I have a significant amount of Income from Restricted Stock Units in my job. The mortgage we will be taking out is very modest for our total income and would still be affordable if my RSUs became worthless. If all I had was my base Salary the mortgage would still be affordable.
So as long as my income stays the same we would like to overpay to save us some money on total interest amount paid and to try pay back the mortgage for peace of mind.
We will not be neglecting other things like maxing out tax relief on pension contributions, building up emergency fund or saving for family related expenses.

What I am confused about is overpaying during fixed term vs variable rate time or reducing payments vs reducing term.
The avant website says
"If you are on a fixed rate and decide to repay your mortgage in full, make an overpayment above the 10% allowance, change to another product or switch to another lender, you may have to pay an early redemption fee.
With Avant Money the maximum early redemption fee will be 2% of your outstanding mortgage. This will reduce to a maximum of 1.5% from year 11 onwards."

So lets say during fixed term we overpaid by 10% every year. How can that lead to us to saving amount on total interest paid and/or reducing our mortgage term?

What is the difference in over-paying during variable term for these same aspects?
 
When you overpay it comes directly off the principle.

Say you have 100k balance remaining in January, and are on 4% interest rate.
You would be paying slightly less than 4k in interest that year.

If you made an overpayment of 10k in January, your balance would be 90k
And you would be paying slightly less than 3.6k in interest that year.

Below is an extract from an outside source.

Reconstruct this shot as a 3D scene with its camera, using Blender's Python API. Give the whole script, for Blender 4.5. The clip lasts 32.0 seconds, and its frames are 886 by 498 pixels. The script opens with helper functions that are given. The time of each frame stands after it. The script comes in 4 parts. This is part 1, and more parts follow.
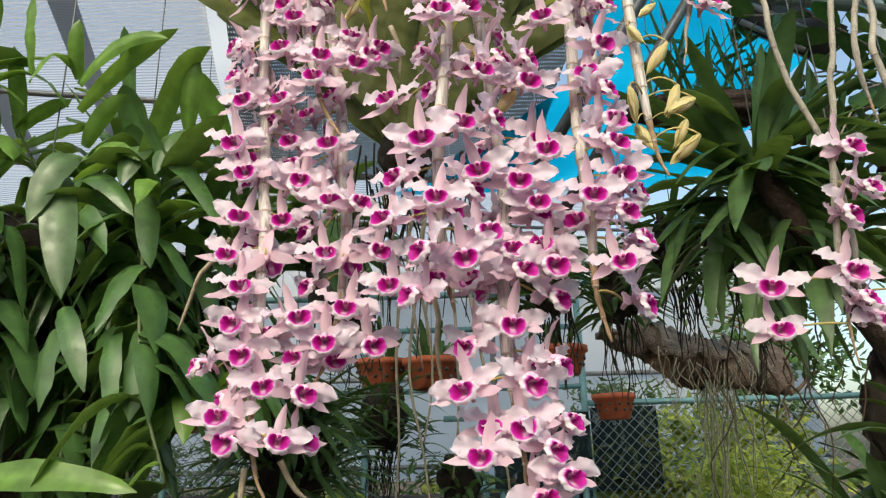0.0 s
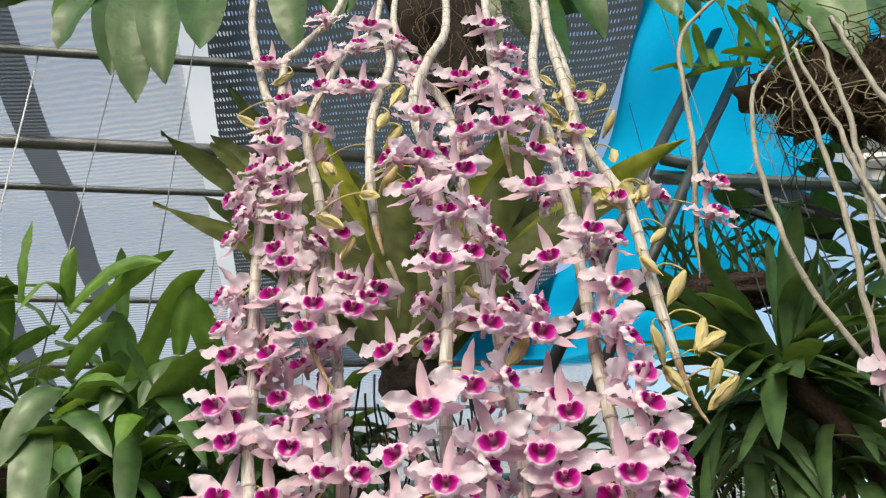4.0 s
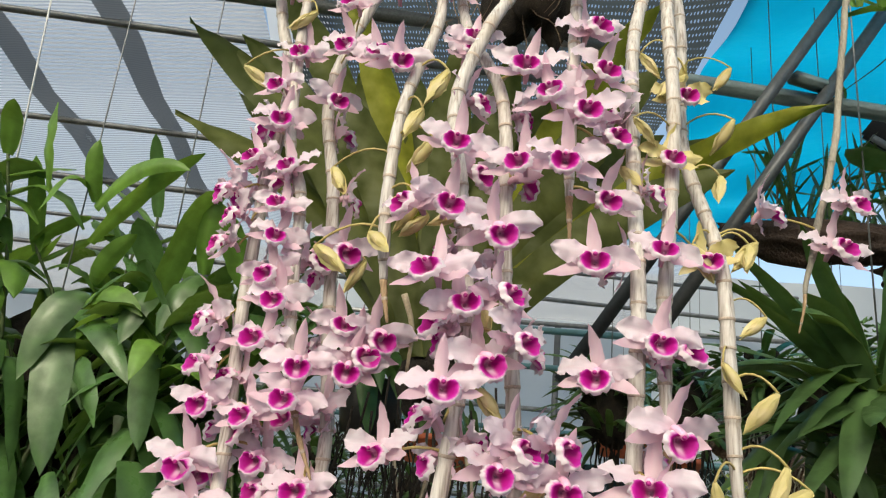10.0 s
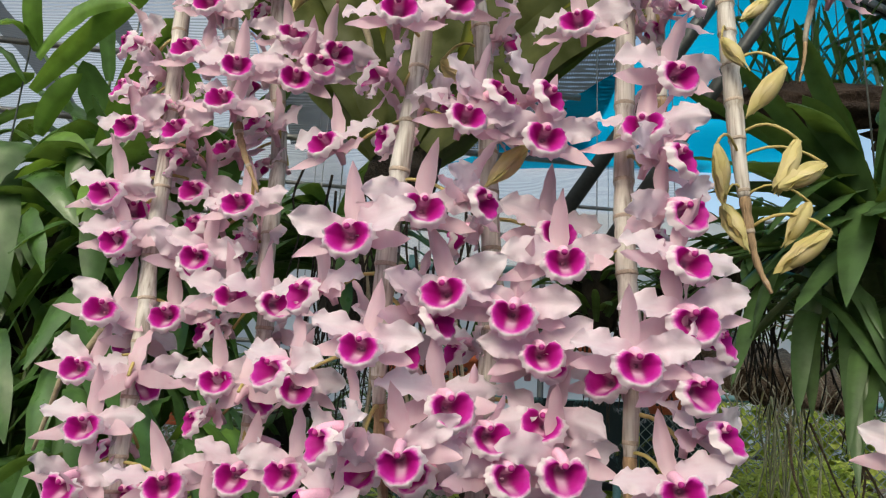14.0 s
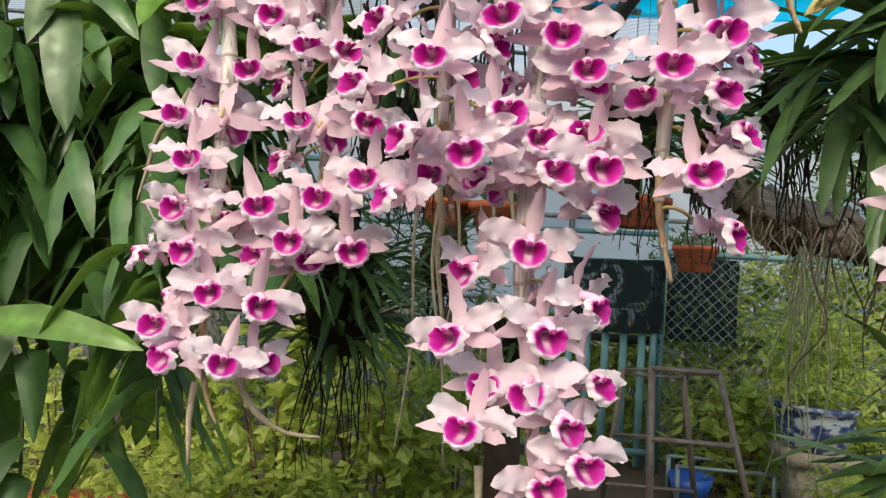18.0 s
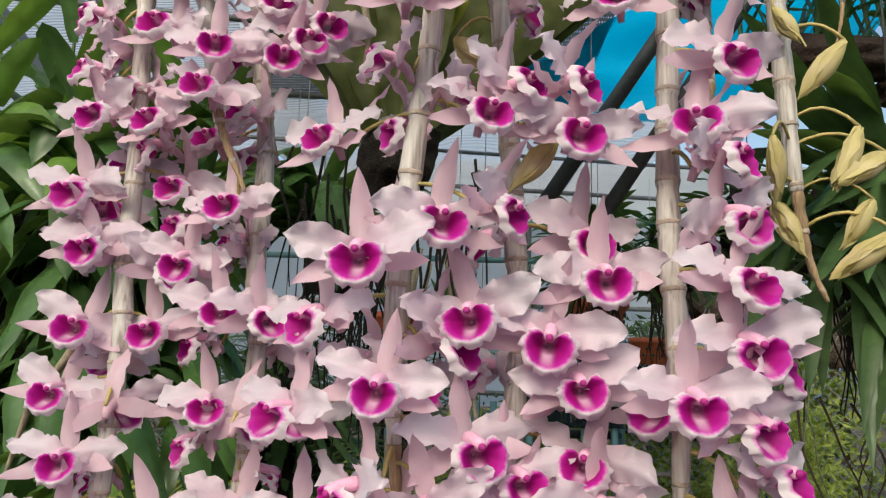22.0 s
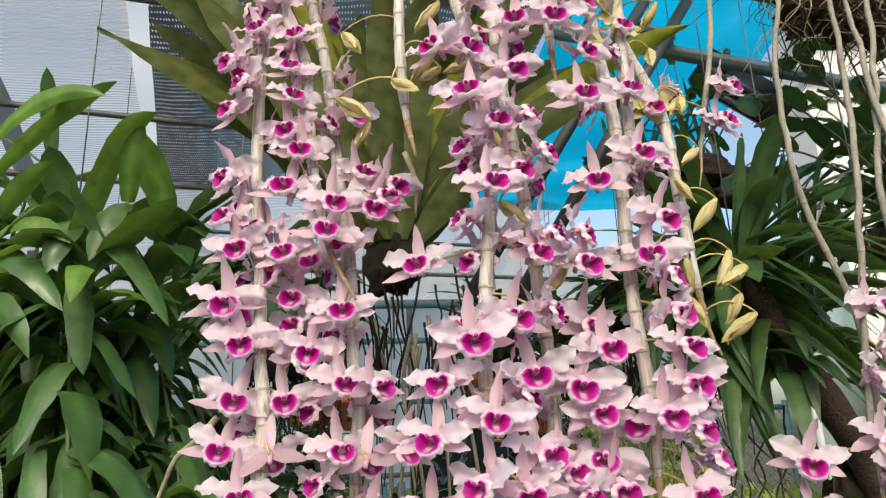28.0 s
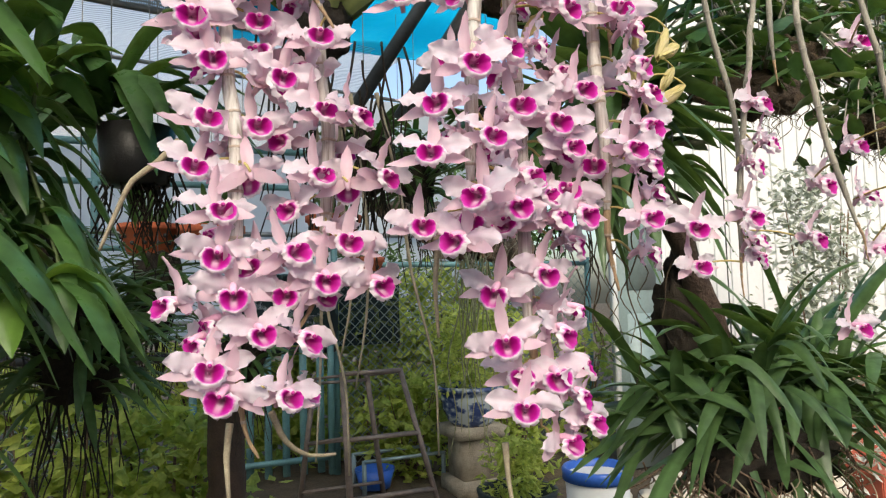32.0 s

(Plus every subsequent year, the balance would be lower relative to where it would have been had you not overpaid, so in every subsequent year the interest will also be lower than had you not made an overpayment).

What is the difference in over-paying during variable term for these same aspects?
Over-paying during variable term has the exact same effect, you just aren't subject to any rules about how much you can overpay, and there are no break fees.
 
When you overpay it comes directly off the principle.

Say you have 100k balance remaining in January, and are on 4% interest rate.
You would be paying slightly less than 4k in interest that year.

If you made an overpayment of 10k in January, your balance would be 90k
And you would be paying slightly less than 3.6k in interest that year.

(Plus every subsequent year, the balance would be lower relative to where it would have been had you not overpaid, so in every subsequent year the interest will also be lower than had you not made an overpayment).

What is the difference in over-paying during variable term for these same aspects?
Over-paying during variable term has the exact same effect, you just aren't subject to any rules about how much you can overpay, and there are no break fees.
This is very helpful, thank you.

So lets say if I had 100k left on my principle and my monthly payment is 1000. 333(4000 / 12 months) of that is interest.
Now since I have reduced the principle my interest for the month would be 300(3600 / 12 months). So this means by overpaying I am reducing the principle which means my payments will be less because of interest on the capital.
Then once I am come out of fixed term, I could shorten the term due to the lower principle.

I was slightly confused about whether it would be better to overpay during fixed period or just do a lump sum of the same value once I hit variable length.
But it sounds like its always better to overpay as early as possible, assuming there are no extra fees for the overpayment. And if there is extra fees, it depends on how much they are.
 
I was slightly confused about whether it would be better to overpay during fixed period or just do a lump sum of the same value once I hit variable length.
But it sounds like its always better to overpay as early as possible, assuming there are no extra fees for the overpayment. And if there is extra fees, it depends on how much they are.
You are ALWAYS better off paying early. Even if there is a break fee, it will always be less that the interest amount you save.

Also, with Avant, you have the option of shortening the term when you make an overpayment even during a fixed rate.
 
Interest is calculated daily. So the sooner you reduce the balance the better.

Don't get too bogged down with fixed versus variable. Only difference is there might be an extra cost (break fee) associated with overpaying a fixed. But you can't be sure what if any that might be beforehand.

The general advice given on AAM is not to contractually reduce the term rather to voluntarily overpay an amount. That way if circumstances change you retain the flexibility to stop the extra payments. The effect is the same i.e., same cost in terms of total interest paid and the term is reduced.